▶ [Available data]:

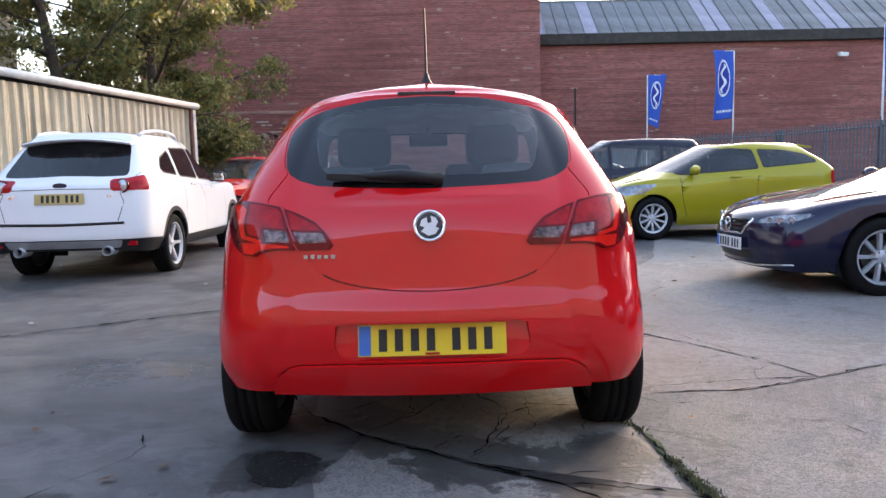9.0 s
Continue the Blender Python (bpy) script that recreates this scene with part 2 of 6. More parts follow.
def spline(ts, ps, q):
    """Natural cubic spline through ps at ts, evaluated at q (numpy, any trailing shape)."""
    ts, ps, q = np.asarray(ts, float), np.asarray(ps, float), np.asarray(q, float)
    n = len(ts)
    h = np.diff(ts)
    A = np.eye(n)
    r = np.zeros_like(ps)
    for i in range(1, n - 1):
        A[i, i - 1:i + 2] = h[i - 1], 2 * (h[i - 1] + h[i]), h[i]
        r[i] = 6 * ((ps[i + 1] - ps[i]) / h[i] - (ps[i] - ps[i - 1]) / h[i - 1])
    M = np.linalg.solve(A, r.reshape(n, -1)).reshape(ps.shape)
    k = np.clip(np.searchsorted(ts, q) - 1, 0, n - 2)
    tail = (slice(None),) + (None,) * (ps.ndim - 1)
    a, b, hh = (ts[k + 1] - q)[tail], (q - ts[k])[tail], h[k][tail]
    return (M[k] * a ** 3 + M[k + 1] * b ** 3) / (6 * hh) + (ps[k] / hh - M[k] * hh / 6) * a + (ps[k + 1] / hh - M[k + 1] * hh / 6) * b


def ring(u, yr, cr, rr, w, rf, cf, yf, z, blunt=1.25):
    """Half of one feature line round a car, from the middle of the tail (u 0) to the middle of the nose (u 1).
    yr, yf: tail and nose; cr, cf: how far they bow; rr, rf: corner radii; w: half widths along the side; z: heights at U_KNOTS."""
    wr, wf = w[0], w[-1]
    yc0, yc1 = yr + cr + rr * blunt, yf - cf - rf * blunt
    x, y = np.zeros_like(u), np.zeros_like(u)
    a = u <= 0.22
    s = u[a] / 0.22
    x[a], y[a] = (wr - rr) * s, yr + cr * s ** 2
    a = (u > 0.22) & (u <= 0.34)
    s = (u[a] - 0.22) / 0.12 * math.pi / 2
    x[a], y[a] = wr - rr + rr * np.sin(s), yr + cr + rr * blunt * (1 - np.cos(s))
    a = (u > 0.34) & (u <= 0.78)
    s = (u[a] - 0.34) / 0.44
    x[a], y[a] = spline(np.linspace(0, 1, len(w)), w, s), yc0 + (yc1 - yc0) * s
    a = (u > 0.78) & (u <= 0.88)
    s = (1 - (u[a] - 0.78) / 0.10) * math.pi / 2
    x[a], y[a] = wf - rf + rf * np.sin(s), yf - cf - rf * blunt * (1 - np.cos(s))
    a = u > 0.88
    s = (1 - u[a]) / 0.12
    x[a], y[a] = (wf - rf) * s, yf - cf * s ** 2
    zz = spline((-0.45, -0.34, -0.22, *U_KNOTS, 1.12, 1.22), (z[3], z[2], z[1], *z, z[-2], z[-3]), u)      # level across the middle
    return np.stack([x, y, zz], -1)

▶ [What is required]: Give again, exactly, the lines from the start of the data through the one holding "return (M[k] *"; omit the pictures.

▶ [Written response]:
9.0 s
Continue the Blender Python (bpy) script that recreates this scene with part 2 of 6. More parts follow.
def spline(ts, ps, q):
    """Natural cubic spline through ps at ts, evaluated at q (numpy, any trailing shape)."""
    ts, ps, q = np.asarray(ts, float), np.asarray(ps, float), np.asarray(q, float)
    n = len(ts)
    h = np.diff(ts)
    A = np.eye(n)
    r = np.zeros_like(ps)
    for i in range(1, n - 1):
        A[i, i - 1:i + 2] = h[i - 1], 2 * (h[i - 1] + h[i]), h[i]
        r[i] = 6 * ((ps[i + 1] - ps[i]) / h[i] - (ps[i] - ps[i - 1]) / h[i - 1])
    M = np.linalg.solve(A, r.reshape(n, -1)).reshape(ps.shape)
    k = np.clip(np.searchsorted(ts, q) - 1, 0, n - 2)
    tail = (slice(None),) + (None,) * (ps.ndim - 1)
    a, b, hh = (ts[k + 1] - q)[tail], (q - ts[k])[tail], h[k][tail]
    return (M[k] * a ** 3 + M[k + 1] * b ** 3) / (6 * hh) + (ps[k] / hh - M[k] * hh / 6) * a + (ps[k + 1] / hh - M[k + 1] * hh / 6) * b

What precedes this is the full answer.